There's that group of kids, one of which says he's an anthropologist, who're in Iran on a grant from their government--they all happen to speak Farsi quite well, and are enrolled in the advanced/literature courses; then there's that older mysterious man dressed in a suit everyday, and always carrying a suitcase, who speaks all the critical languages--English, French, Turkish, Arabic, Hebrew, and Farsi--enrolled in the institute's art and literature courses; and what about that trio of men, all with families back home, who first claimed they were here to learn Farsi for the purpose of working in their country's embassy, but now insist they came mainly out of appreciation for the language and the historical sites of Iran? These guys also happen to hold high military ranks, which they accidentally told me during a class discussion.

And finally, there are those two men attempting to learn Farsi, after returning from missions sponsored by their government's sports ministry to help form soccer teams in the Farsi-speaking states of Tajikistan and Afghanistan. Yea, I'm sure that's what Afghanistan and Tajikistan really need right now, soccer. Why are these soccer players here learning Farsi? Because they plan to head over to Bam (site of the massive earthquake two years ago) to aid in the reconstruction efforts. Well, they may not be able to do this, considering an Iranian official announced this week that the international NGOs stationed in Bam have been found to be engaged in missionary activities and espionage, rather than in reconstruction efforts, and will be kicked out, accordingly.

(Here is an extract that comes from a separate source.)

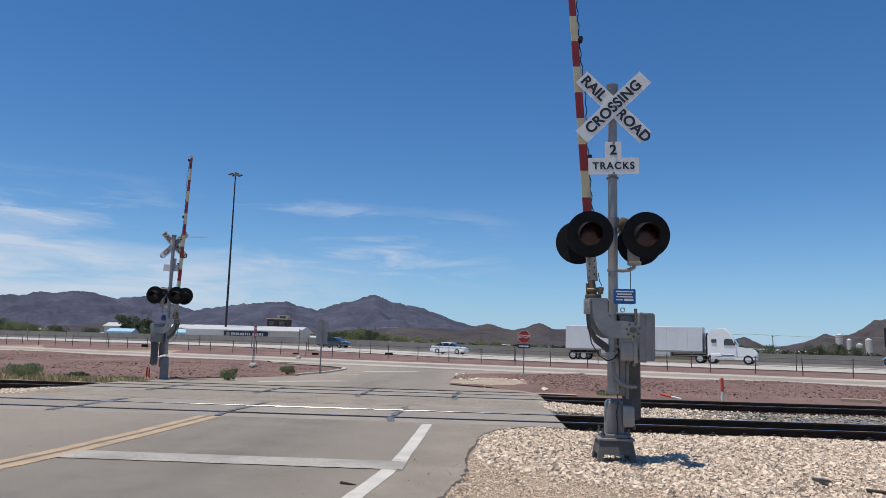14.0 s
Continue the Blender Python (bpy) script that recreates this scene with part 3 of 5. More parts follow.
struct("kerb_west", bm, M["concrete"], "low pale concrete kerb round the corner", "kerb")


# ---- railway ----
def rail_mesh(bm, x0, x1, y, top=0.0, worn=False):
    prof = [(-.07, -.172), (.07, -.172), (.07, -.16), (.012, -.145), (.010, -.05), (.036, -.036), (.036, -.006), (.028, 0), ((-.0325, 0) if worn else (-.028, 0)), ((-.036, -.0031) if worn else (-.036, -.006)), (-.036, -.036), (-.010, -.05), (-.012, -.145), (-.07, -.16)]
    a = [bm.verts.new((x0, y + py, top + pz)) for py, pz in prof]
    b = [bm.verts.new((x1, y + py, top + pz)) for py, pz in prof]
    n = len(prof)
    for i in range(n):
        f = bm.faces.new((a[i], a[(i + 1) % n], b[(i + 1) % n], b[i]))
        f.material_index = 1 if i == 7 or (worn and i == 8) else 0
    bm.faces.new(a[::-1])
    bm.faces.new(b)


bm = bmesh.new()
box(bm, (0, 0, -0.09), (0.23, 2.6, 0.18), bevel=0.01)
TIE = mesh_of("tie", bm, M["tie"])
bm = bmesh.new()
box(bm, (0, 0, 0.012), (0.17, 0.24, 0.024))
box(bm, (0.05, -0.10, 0.035), (0.035, 0.06, 0.05))
box(bm, (-0.05, 0.10, 0.035), (0.035, 0.06, 0.05))
CLIP = mesh_of("tie_plate", bm, M["clip"])
for n, yc in enumerate((15.25, 21.2)):
    track = thing("railway_track", (0, yc, 0), "railway track with dark rusty rails on timber ties", "railway track", "parallel tracks")
    for dy in (-0.7525, 0.7525):
        bm = bmesh.new()
        rail_mesh(bm, -150, 150, dy, 0.008, n == 0 and dy > 0)
        r = part("rail", bm, M["rust"], track, "rusty steel rail with a polished top", False)
        r.data.materials.append(M["railtop"])
    xs = [-11.5 - 0.57 * k for k in range(46)] + [2.6 + 0.57 * k for k in range(36)]
    for x in xs:
        t = new("tie", TIE)
        t.parent, t.location = track, (x + random.uniform(-.03, .03), random.uniform(-.04, .04), -0.192)
        t.rotation_euler = (0, 0, random.uniform(-.02, .02))
        for dy in (-0.7525, 0.7525):
            if n == 0 or dy < 0:
                c = new("tie_plate", CLIP)
                c.parent, c.location = track, (t.location.x, dy, -0.192)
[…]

Of course, it's to be expected that spies from all over the world would be here trying to gather intelligence. But as my teacher said, "The Ministry of Intelligence is so strong, that if a foreigner takes a sip of water, they'll know about it." I think spies in Iran would be ineffective, anyway, because it's perplexing enough to get information for Iranians themselves, let alone foreigners. Bureaucracy owns about 70% of the economy, so inefficiency is a major issue, hence the difficulty of getting answers to your questions.

5 Comments:

Anonymous Pouyan said...

I really liked this sentence: "I think spies in Iran would be ineffective, anyway, because it's perplexing enough to get information for Iranians themselves, let alone foreigners".

6:13 AM  
Blogger Hydra said...

Spies are everywhere. European spies in Iran, Iranian spies in Europe.... It's a part of the whole political scene. However, I doubt if those army people you mentioned were really spies, unless they send DUMB spies nowadays.

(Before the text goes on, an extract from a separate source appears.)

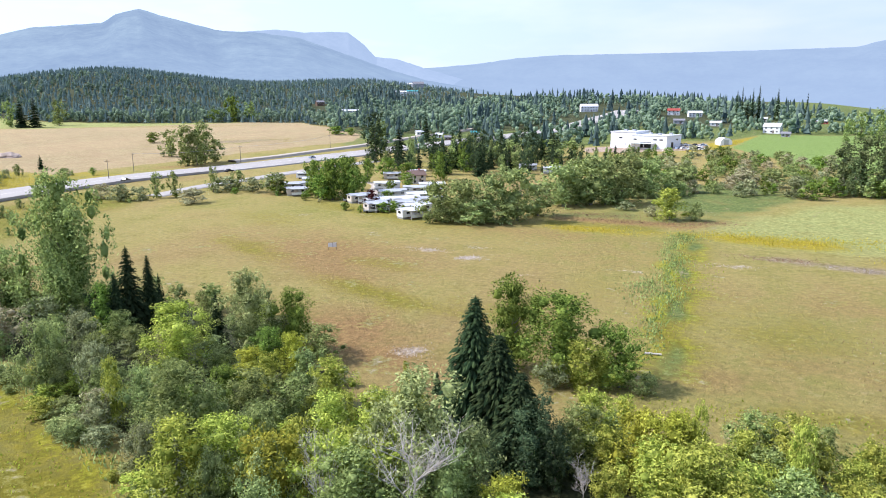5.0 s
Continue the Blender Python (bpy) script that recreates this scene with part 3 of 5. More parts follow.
def conifer_mesh(rows, arms, sprays, rng, material, droop=0.18):
    """Whorls of drooping boughs with side sprays; 10 high, 4 across."""
    verts, faces = [], []
    for k in range(rows):
        u = (k + rng.uniform(0, 0.6)) / rows
        z0 = 0.4 + 9.4 * u
        for j in range(arms):
            t = 2 * math.pi * (j + rng.uniform(0, 0.9)) / arms
            z = z0 + rng.uniform(-0.5, 0.5) * 9.4 / rows
            L = (2.15 * (1 - z / 10.2) ** 0.8 + 0.08) * rng.uniform(0.62, 1.15)
            out = np.array([math.cos(t), math.sin(t), 0])
            side = np.array([-math.sin(t), math.cos(t), 0])
            for m in range(sprays):
                f0 = m / sprays
                c = out * L * f0 + np.array([0, 0, z - droop * L * f0 * 1.7 + 0.25 * L * f0 * f0])
                tip = out * L * (f0 + 1.25 / sprays) + np.array([0, 0, z - droop * L * (f0 + 1 / sprays) * 1.7 - 0.05 * L])
                w = L * (0.11 if sprays > 3 else 0.2 if sprays > 2 else 0.27 if sprays > 1 else 0.4) * (1.15 - f0) + 0.05
                for sg in (-1, 1):
                    i = len(verts)
                    lift = np.array([0, 0, rng.uniform(-0.16, 0.02) * L])
                    verts += [tuple(c), tuple(c * 0.6 + tip * 0.4 + side * sg * w + lift), tuple(tip + side * sg * w * 0.25 + lift * 0.4), tuple(c * 0.4 + tip * 0.6)]
                    faces.append((i, i + 1, i + 2, i + 3))
    i = len(verts)
    verts += [(0.08, 0, 9.4), (-0.08, 0.05, 9.4), (0, -0.08, 9.4), (0, 0, 10.0)]
    faces += [(i, i + 1, i + 3), (i + 1, i + 2, i + 3), (i + 2, i, i + 3)]
    return mesh_of("crown", verts, faces, material)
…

I don't know anything about the role of the NGO's in reconstruction of Bam, but I know that generally most NGO's function as ambassadors of the neo-colonial policies of the West. I'm extremely negative towards the western developmental aid policies in general.

11:44 PM  
Anonymous Anonymous said...

what institute you taking farsi classes with? Dekhoda institute?

12:41 AM  
Blogger tablefor4 said...

Hi..
We posted on your one of your recent posts that you had...but meant to put it in the latest one..which is this one.
Lexie and Richard.

12:49 PM  
Anonymous Shiva said...

Hi, Pouyan,
Yea, that sentence pretty much sums it up. I've had more than my fill of experiences for that to ring true.

Hi, Hydra,
Yes, I agree, spies are everywhere. I dont't have a clue if these examples reflect espionage activities, but if they do, then I guess these spies would have effectively fooled you. Tee hee. And yea, I think you're right about developmental aid policies being tied to other, non-altruistic agendas.

Hi, Anonymous,
Sorry, but who are you, and what do you want from me?!?!?

Hi, Lexie and Richard,
People unintentionally leave comments under the wrong posts all the time. Don't worry about it, it's not a problem. Thanks for visiting my blog.